-- Start --
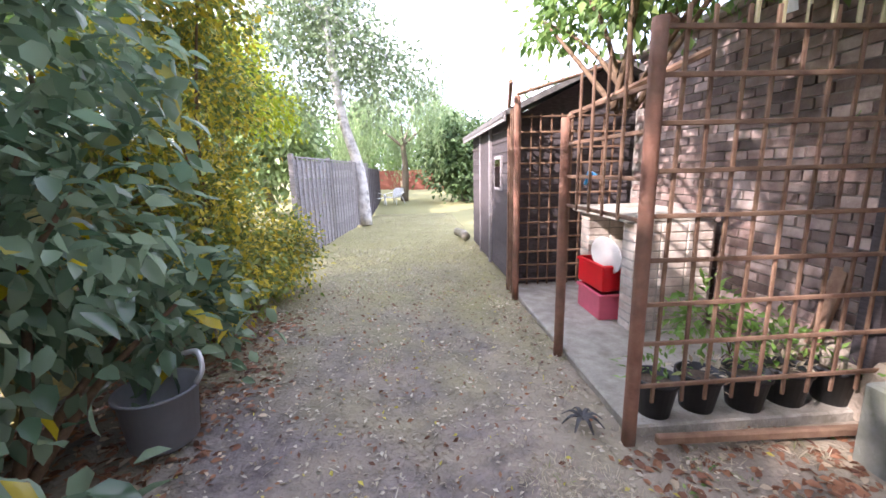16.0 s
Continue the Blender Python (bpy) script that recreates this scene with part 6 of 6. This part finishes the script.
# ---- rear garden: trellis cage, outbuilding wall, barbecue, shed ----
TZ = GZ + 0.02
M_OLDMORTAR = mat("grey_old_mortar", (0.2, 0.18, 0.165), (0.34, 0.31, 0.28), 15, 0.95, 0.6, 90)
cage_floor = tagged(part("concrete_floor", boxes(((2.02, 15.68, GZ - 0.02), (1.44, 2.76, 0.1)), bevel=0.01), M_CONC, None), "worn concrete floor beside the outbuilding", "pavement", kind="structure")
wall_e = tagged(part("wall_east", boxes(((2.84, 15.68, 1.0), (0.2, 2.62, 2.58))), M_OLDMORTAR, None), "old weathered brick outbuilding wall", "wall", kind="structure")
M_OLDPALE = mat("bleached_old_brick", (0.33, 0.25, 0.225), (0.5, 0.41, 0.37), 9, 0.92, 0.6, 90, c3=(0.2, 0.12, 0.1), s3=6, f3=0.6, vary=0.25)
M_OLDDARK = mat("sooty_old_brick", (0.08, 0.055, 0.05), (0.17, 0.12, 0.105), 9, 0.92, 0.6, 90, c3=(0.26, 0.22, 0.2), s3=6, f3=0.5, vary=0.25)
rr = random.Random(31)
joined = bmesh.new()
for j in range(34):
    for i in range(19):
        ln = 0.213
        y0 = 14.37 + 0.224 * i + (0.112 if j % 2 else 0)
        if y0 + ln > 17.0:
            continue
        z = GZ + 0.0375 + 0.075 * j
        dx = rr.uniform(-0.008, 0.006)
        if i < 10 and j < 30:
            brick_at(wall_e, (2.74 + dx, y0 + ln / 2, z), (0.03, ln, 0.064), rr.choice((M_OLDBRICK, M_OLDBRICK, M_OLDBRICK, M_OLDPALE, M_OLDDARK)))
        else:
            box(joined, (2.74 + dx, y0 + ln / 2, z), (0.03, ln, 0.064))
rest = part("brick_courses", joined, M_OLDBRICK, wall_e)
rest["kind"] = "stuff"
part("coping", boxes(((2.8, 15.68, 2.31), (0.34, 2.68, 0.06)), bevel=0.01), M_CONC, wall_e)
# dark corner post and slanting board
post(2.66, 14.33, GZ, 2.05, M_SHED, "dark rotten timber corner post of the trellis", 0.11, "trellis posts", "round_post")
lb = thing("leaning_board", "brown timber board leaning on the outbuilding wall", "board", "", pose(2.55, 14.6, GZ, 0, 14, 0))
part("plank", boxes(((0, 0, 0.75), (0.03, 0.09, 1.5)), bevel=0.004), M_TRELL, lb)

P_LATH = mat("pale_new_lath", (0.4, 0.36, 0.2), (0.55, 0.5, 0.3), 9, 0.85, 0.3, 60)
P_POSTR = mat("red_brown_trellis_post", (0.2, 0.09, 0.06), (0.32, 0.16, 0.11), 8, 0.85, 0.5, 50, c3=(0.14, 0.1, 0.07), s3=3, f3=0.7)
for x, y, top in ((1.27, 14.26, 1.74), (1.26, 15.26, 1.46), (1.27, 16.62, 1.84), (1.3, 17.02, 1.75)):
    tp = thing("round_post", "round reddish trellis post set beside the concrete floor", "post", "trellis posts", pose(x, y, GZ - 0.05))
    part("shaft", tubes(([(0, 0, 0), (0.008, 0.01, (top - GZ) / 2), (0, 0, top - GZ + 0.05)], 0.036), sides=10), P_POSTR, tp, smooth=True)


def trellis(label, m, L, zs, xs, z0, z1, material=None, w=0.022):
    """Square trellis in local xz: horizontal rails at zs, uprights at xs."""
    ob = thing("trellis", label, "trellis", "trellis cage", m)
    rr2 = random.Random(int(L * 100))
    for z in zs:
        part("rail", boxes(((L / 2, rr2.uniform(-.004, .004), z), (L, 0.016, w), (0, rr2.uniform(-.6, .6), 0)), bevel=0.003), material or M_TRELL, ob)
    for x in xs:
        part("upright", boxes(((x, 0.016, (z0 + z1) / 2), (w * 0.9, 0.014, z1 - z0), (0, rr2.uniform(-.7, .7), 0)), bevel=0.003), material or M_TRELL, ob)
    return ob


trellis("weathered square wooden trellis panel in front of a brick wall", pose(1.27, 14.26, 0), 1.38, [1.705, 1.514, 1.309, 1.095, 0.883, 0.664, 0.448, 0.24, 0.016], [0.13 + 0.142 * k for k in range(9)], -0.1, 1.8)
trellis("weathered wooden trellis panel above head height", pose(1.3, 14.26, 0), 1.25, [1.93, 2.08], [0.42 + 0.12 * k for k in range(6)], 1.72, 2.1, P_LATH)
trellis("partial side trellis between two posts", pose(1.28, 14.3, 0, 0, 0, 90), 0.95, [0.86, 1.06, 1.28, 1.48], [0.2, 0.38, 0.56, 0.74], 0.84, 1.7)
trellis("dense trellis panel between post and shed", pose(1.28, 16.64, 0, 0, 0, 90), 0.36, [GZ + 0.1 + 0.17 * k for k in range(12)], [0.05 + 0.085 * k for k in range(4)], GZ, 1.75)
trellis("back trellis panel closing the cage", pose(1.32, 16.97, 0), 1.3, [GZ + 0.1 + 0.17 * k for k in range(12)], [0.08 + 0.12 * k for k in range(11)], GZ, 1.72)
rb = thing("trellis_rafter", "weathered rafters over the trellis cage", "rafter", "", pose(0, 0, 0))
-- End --
PROBLEM DETAILS
Reproduce every line of the material precisely, omitting its pictures.

WORKED ANSWER
16.0 s
Continue the Blender Python (bpy) script that recreates this scene with part 6 of 6. This part finishes the script.
# ---- rear garden: trellis cage, outbuilding wall, barbecue, shed ----
TZ = GZ + 0.02
M_OLDMORTAR = mat("grey_old_mortar", (0.2, 0.18, 0.165), (0.34, 0.31, 0.28), 15, 0.95, 0.6, 90)
cage_floor = tagged(part("concrete_floor", boxes(((2.02, 15.68, GZ - 0.02), (1.44, 2.76, 0.1)), bevel=0.01), M_CONC, None), "worn concrete floor beside the outbuilding", "pavement", kind="structure")
wall_e = tagged(part("wall_east", boxes(((2.84, 15.68, 1.0), (0.2, 2.62, 2.58))), M_OLDMORTAR, None), "old weathered brick outbuilding wall", "wall", kind="structure")
M_OLDPALE = mat("bleached_old_brick", (0.33, 0.25, 0.225), (0.5, 0.41, 0.37), 9, 0.92, 0.6, 90, c3=(0.2, 0.12, 0.1), s3=6, f3=0.6, vary=0.25)
M_OLDDARK = mat("sooty_old_brick", (0.08, 0.055, 0.05), (0.17, 0.12, 0.105), 9, 0.92, 0.6, 90, c3=(0.26, 0.22, 0.2), s3=6, f3=0.5, vary=0.25)
rr = random.Random(31)
joined = bmesh.new()
for j in range(34):
    for i in range(19):
        ln = 0.213
        y0 = 14.37 + 0.224 * i + (0.112 if j % 2 else 0)
        if y0 + ln > 17.0:
            continue
        z = GZ + 0.0375 + 0.075 * j
        dx = rr.uniform(-0.008, 0.006)
        if i < 10 and j < 30:
            brick_at(wall_e, (2.74 + dx, y0 + ln / 2, z), (0.03, ln, 0.064), rr.choice((M_OLDBRICK, M_OLDBRICK, M_OLDBRICK, M_OLDPALE, M_OLDDARK)))
        else:
            box(joined, (2.74 + dx, y0 + ln / 2, z), (0.03, ln, 0.064))
rest = part("brick_courses", joined, M_OLDBRICK, wall_e)
rest["kind"] = "stuff"
part("coping", boxes(((2.8, 15.68, 2.31), (0.34, 2.68, 0.06)), bevel=0.01), M_CONC, wall_e)
# dark corner post and slanting board
post(2.66, 14.33, GZ, 2.05, M_SHED, "dark rotten timber corner post of the trellis", 0.11, "trellis posts", "round_post")
lb = thing("leaning_board", "brown timber board leaning on the outbuilding wall", "board", "", pose(2.55, 14.6, GZ, 0, 14, 0))
part("plank", boxes(((0, 0, 0.75), (0.03, 0.09, 1.5)), bevel=0.004), M_TRELL, lb)

P_LATH = mat("pale_new_lath", (0.4, 0.36, 0.2), (0.55, 0.5, 0.3), 9, 0.85, 0.3, 60)
P_POSTR = mat("red_brown_trellis_post", (0.2, 0.09, 0.06), (0.32, 0.16, 0.11), 8, 0.85, 0.5, 50, c3=(0.14, 0.1, 0.07), s3=3, f3=0.7)
for x, y, top in ((1.27, 14.26, 1.74), (1.26, 15.26, 1.46), (1.27, 16.62, 1.84), (1.3, 17.02, 1.75)):
    tp = thing("round_post", "round reddish trellis post set beside the concrete floor", "post", "trellis posts", pose(x, y, GZ - 0.05))
    part("shaft", tubes(([(0, 0, 0), (0.008, 0.01, (top - GZ) / 2), (0, 0, top - GZ + 0.05)], 0.036), sides=10), P_POSTR, tp, smooth=True)


def trellis(label, m, L, zs, xs, z0, z1, material=None, w=0.022):
    """Square trellis in local xz: horizontal rails at zs, uprights at xs."""
    ob = thing("trellis", label, "trellis", "trellis cage", m)
    rr2 = random.Random(int(L * 100))
    for z in zs:
        part("rail", boxes(((L / 2, rr2.uniform(-.004, .004), z), (L, 0.016, w), (0, rr2.uniform(-.6, .6), 0)), bevel=0.003), material or M_TRELL, ob)
    for x in xs:
        part("upright", boxes(((x, 0.016, (z0 + z1) / 2), (w * 0.9, 0.014, z1 - z0), (0, rr2.uniform(-.7, .7), 0)), bevel=0.003), material or M_TRELL, ob)
    return ob


trellis("weathered square wooden trellis panel in front of a brick wall", pose(1.27, 14.26, 0), 1.38, [1.705, 1.514, 1.309, 1.095, 0.883, 0.664, 0.448, 0.24, 0.016], [0.13 + 0.142 * k for k in range(9)], -0.1, 1.8)
trellis("weathered wooden trellis panel above head height", pose(1.3, 14.26, 0), 1.25, [1.93, 2.08], [0.42 + 0.12 * k for k in range(6)], 1.72, 2.1, P_LATH)
trellis("partial side trellis between two posts", pose(1.28, 14.3, 0, 0, 0, 90), 0.95, [0.86, 1.06, 1.28, 1.48], [0.2, 0.38, 0.56, 0.74], 0.84, 1.7)
trellis("dense trellis panel between post and shed", pose(1.28, 16.64, 0, 0, 0, 90), 0.36, [GZ + 0.1 + 0.17 * k for k in range(12)], [0.05 + 0.085 * k for k in range(4)], GZ, 1.75)
trellis("back trellis panel closing the cage", pose(1.32, 16.97, 0), 1.3, [GZ + 0.1 + 0.17 * k for k in range(12)], [0.08 + 0.12 * k for k in range(11)], GZ, 1.72)
rb = thing("trellis_rafter", "weathered rafters over the trellis cage", "rafter", "", pose(0, 0, 0))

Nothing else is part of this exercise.